■ Aim of the task
Return all of the data exactly as written, without the pictures.

■ Dataset excerpt
-- start --

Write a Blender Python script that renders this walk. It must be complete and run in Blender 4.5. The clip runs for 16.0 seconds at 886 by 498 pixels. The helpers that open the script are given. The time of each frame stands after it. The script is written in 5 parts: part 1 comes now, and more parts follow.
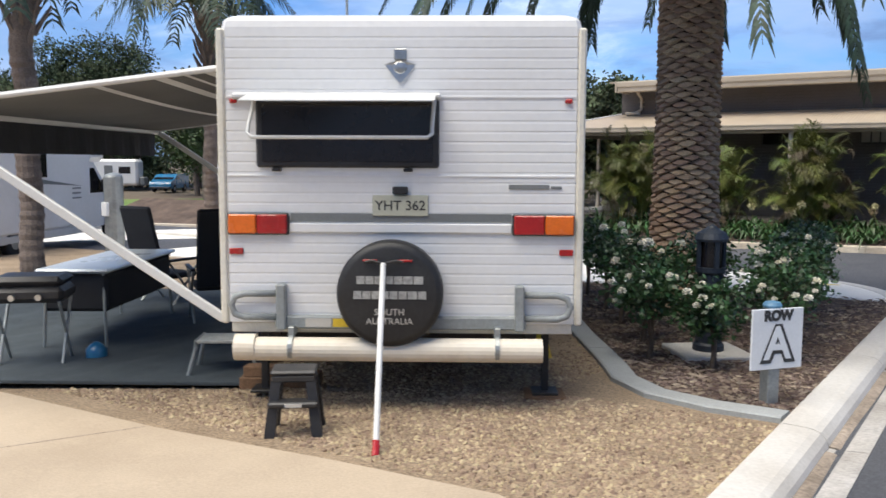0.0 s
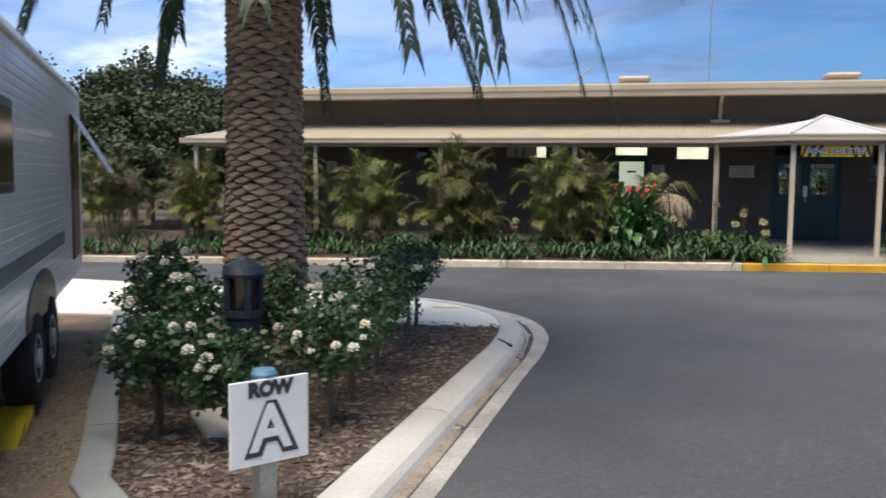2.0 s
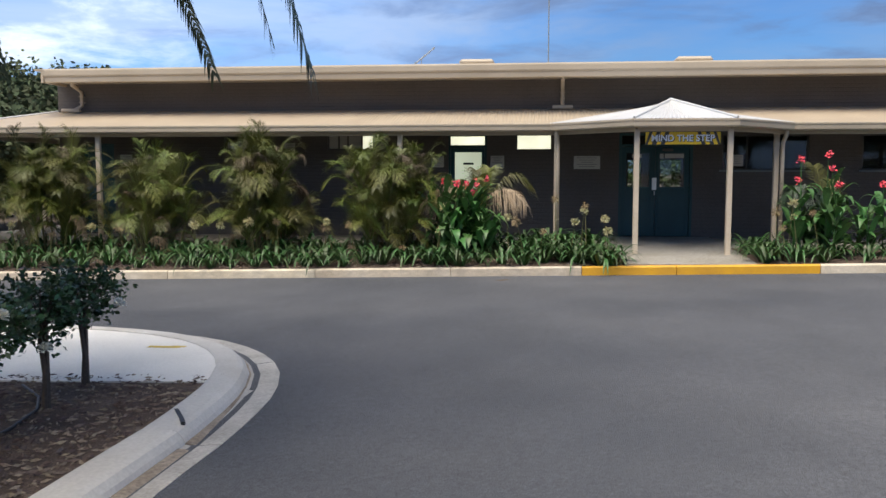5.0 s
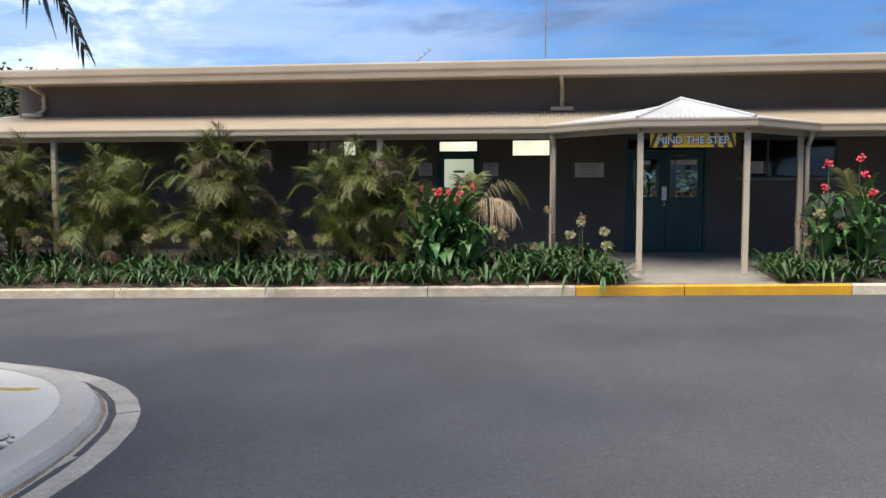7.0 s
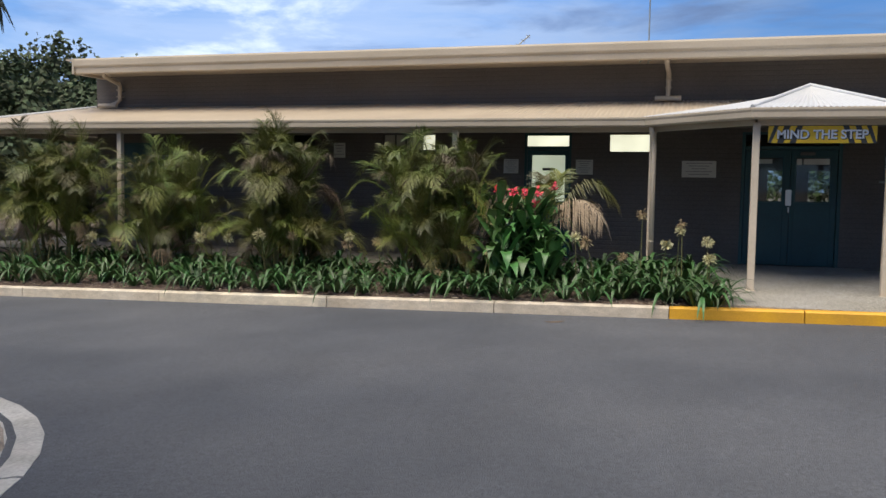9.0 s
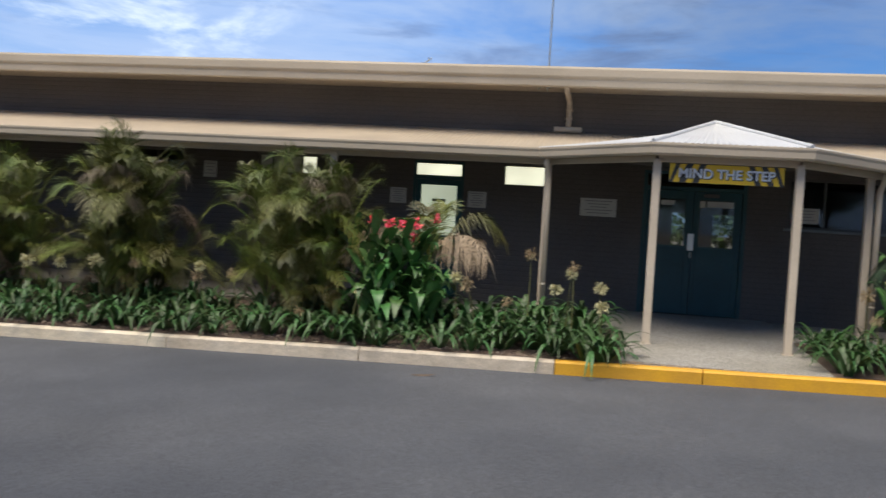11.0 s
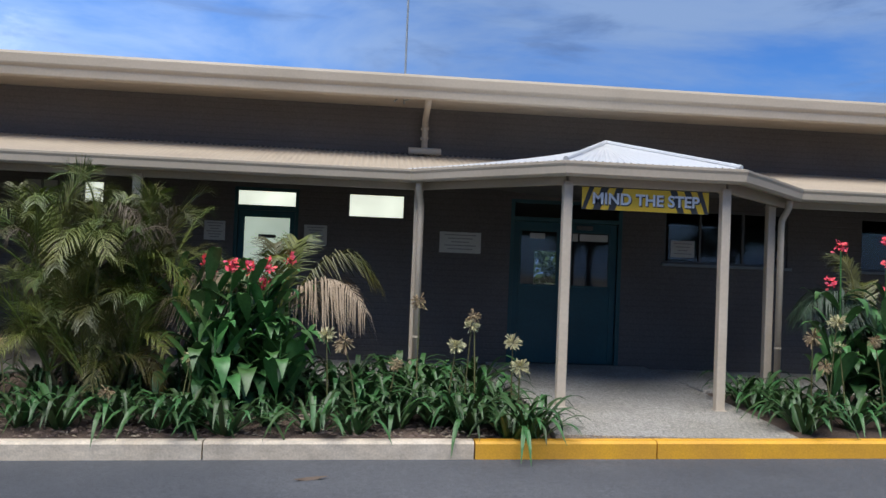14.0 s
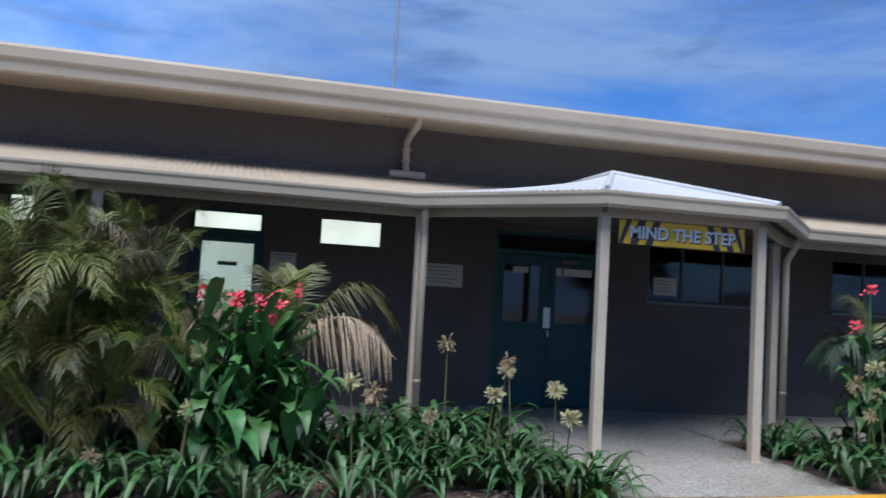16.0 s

-- end --

■ Exercise answer
Write a Blender Python script that renders this walk. It must be complete and run in Blender 4.5. The clip runs for 16.0 seconds at 886 by 498 pixels. The helpers that open the script are given. The time of each frame stands after it. The script is written in 5 parts: part 1 comes now, and more parts follow.
0.0 s
2.0 s
5.0 s
7.0 s
9.0 s
11.0 s
14.0 s
16.0 s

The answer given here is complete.